In The Style Of Steve Marriott

By Miguel Ángel Ariza

When speaking about Steve Marriott and his guitars it is necessary to distinguish between Steve Marriott the spiritual leader of the British mod movement of the mid and late 60s together with the ‘gigantic band of small men’ that he led, The Small Faces, and the Steve Marriott with bell bottoms, open shirt and long sideburns ready to bury his old choruses with great guitar parts and hard rock riffs with Humble Pie in the 70s.    

Every band has their own sound and for that reason Steve used, as could not be in any other way, distinct guitars.    

We start with the Small Faces, one of the bands that put most perfect choruses on the table in a decade of perfect choruses. Put in the shadows perhaps by the greatness and longevity, beyond the 60s, of groups like The Who and 
The Kinks, the Small Faces could look themselves in the face without feeling inferior to any other, and that’s not a smalll thing to be said. However we have to add to Marriott’s incredible voice his talent at composing and his colleague Ronnie Lane. In those early times, when he was the elegant king of Carnaby Street, he used to be accompanied by various Grestch brand models: a 6120, a Tennessean, a Country Gentleman, and even a White Falcon that made the small scale of his genius voice stand out even more.

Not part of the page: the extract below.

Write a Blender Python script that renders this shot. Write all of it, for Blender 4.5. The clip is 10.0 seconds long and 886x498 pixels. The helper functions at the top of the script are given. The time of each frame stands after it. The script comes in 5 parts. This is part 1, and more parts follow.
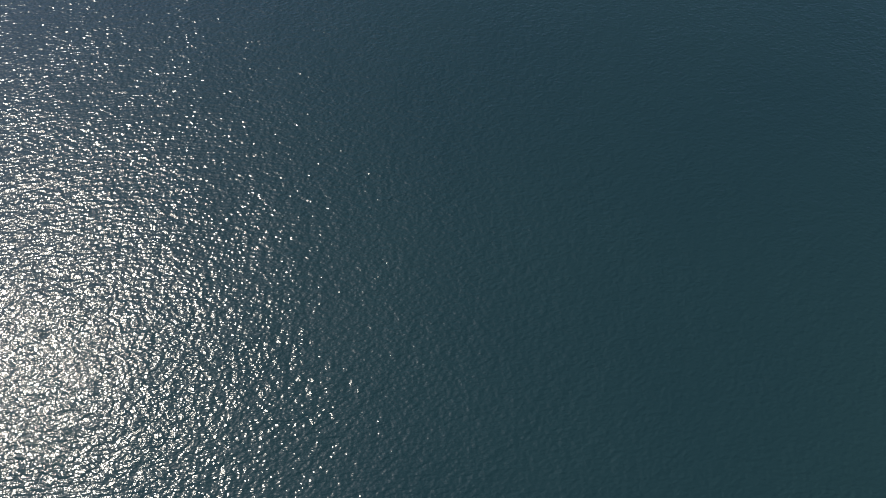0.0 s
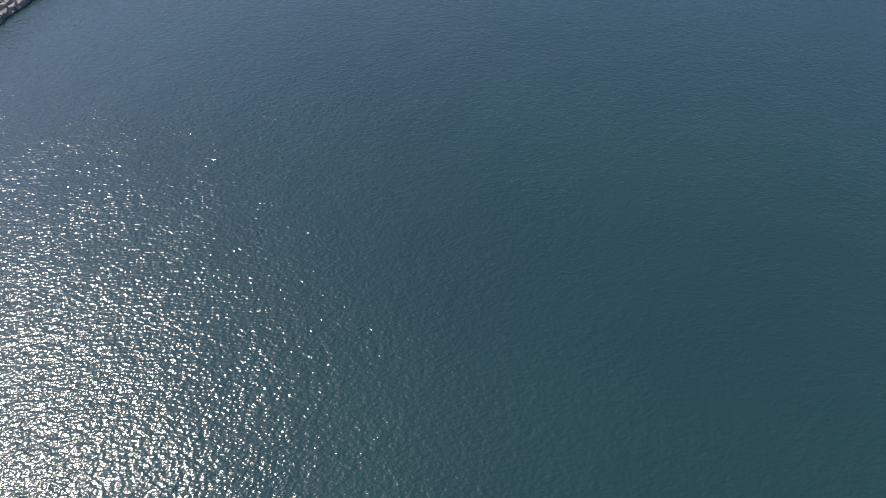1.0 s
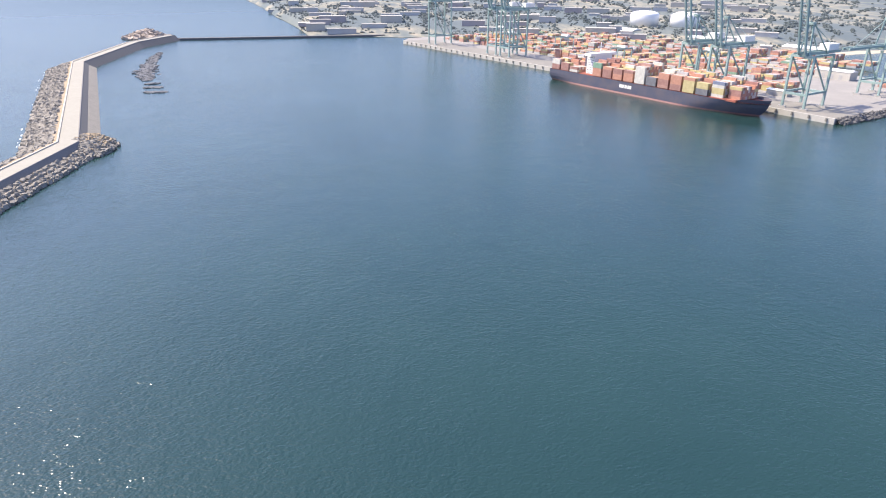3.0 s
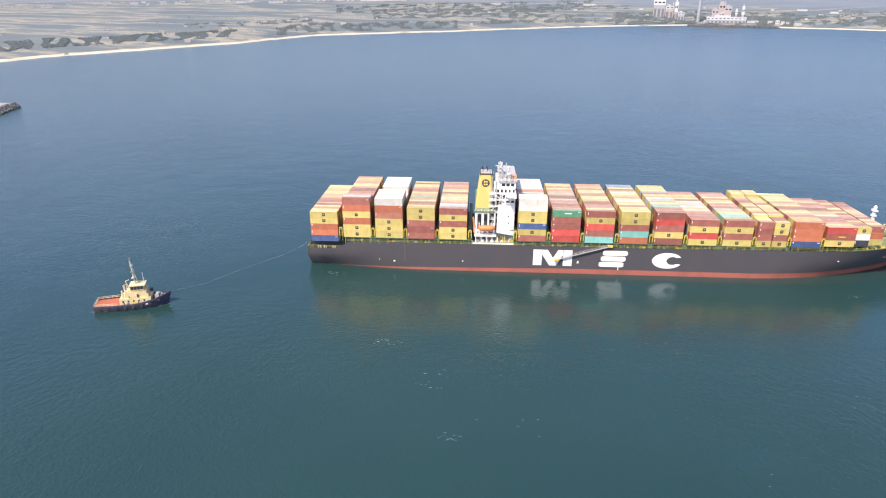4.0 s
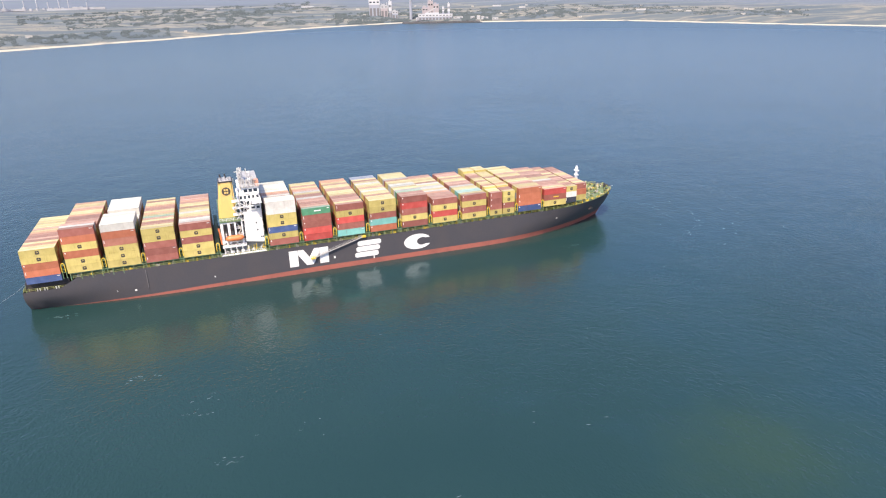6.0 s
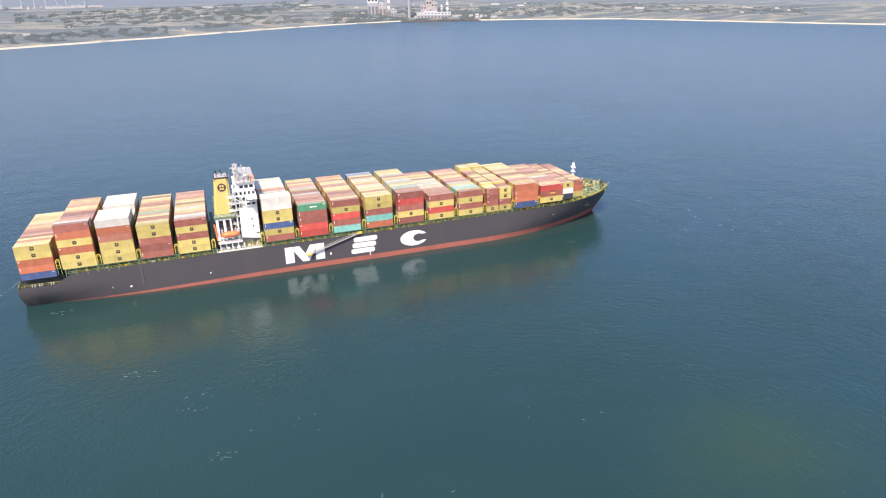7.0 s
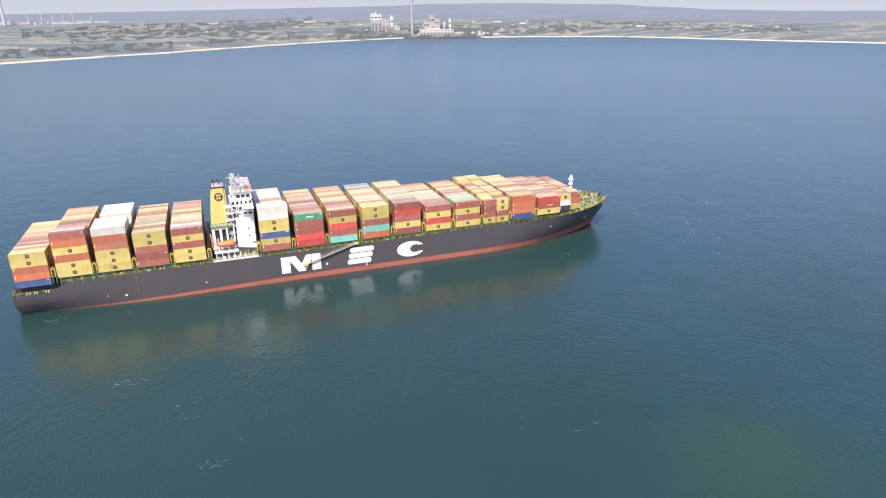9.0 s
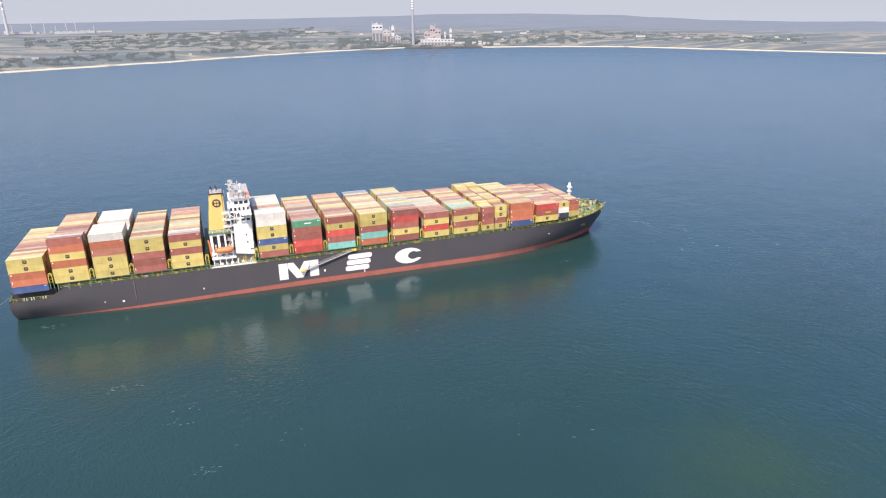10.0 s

Later he would opt for a Fender Telecaster modified with a P-90 pickup on the neck that he kept for a long time until it split in two at a new year concert at a time he felt unhappy with the sound of the band…
   

At the end of both the decade and the Small Faces ‘the good of Marriott’ decided that it was time to show the guitar hero that he had inside and decided to turn his career towards the sound that was starting to be imposed thanks to bands like Yardbirds, which were becoming increasingly hard, Cream and Hendrix. Hard Rock had arrived quickly and Steve Marriott decided to buy himself a stack of corresponding Marshalls and put the 'official' rock guitar on his shoulder: the Gibson Les Paul. In his case he principally went for a black Gibson Les Paul Custom although we can also see photos of him with a Standard.
   

It was a curious transformation and a progressive hardening of a genius who didn’t feel it was sufficient to be one of the best composers of his times and one of the best and most influential singers in history, but also wanted to be a guitar hero when that was the focus of all the spotlights on the stage. He bet his career on all or nothing … and he won.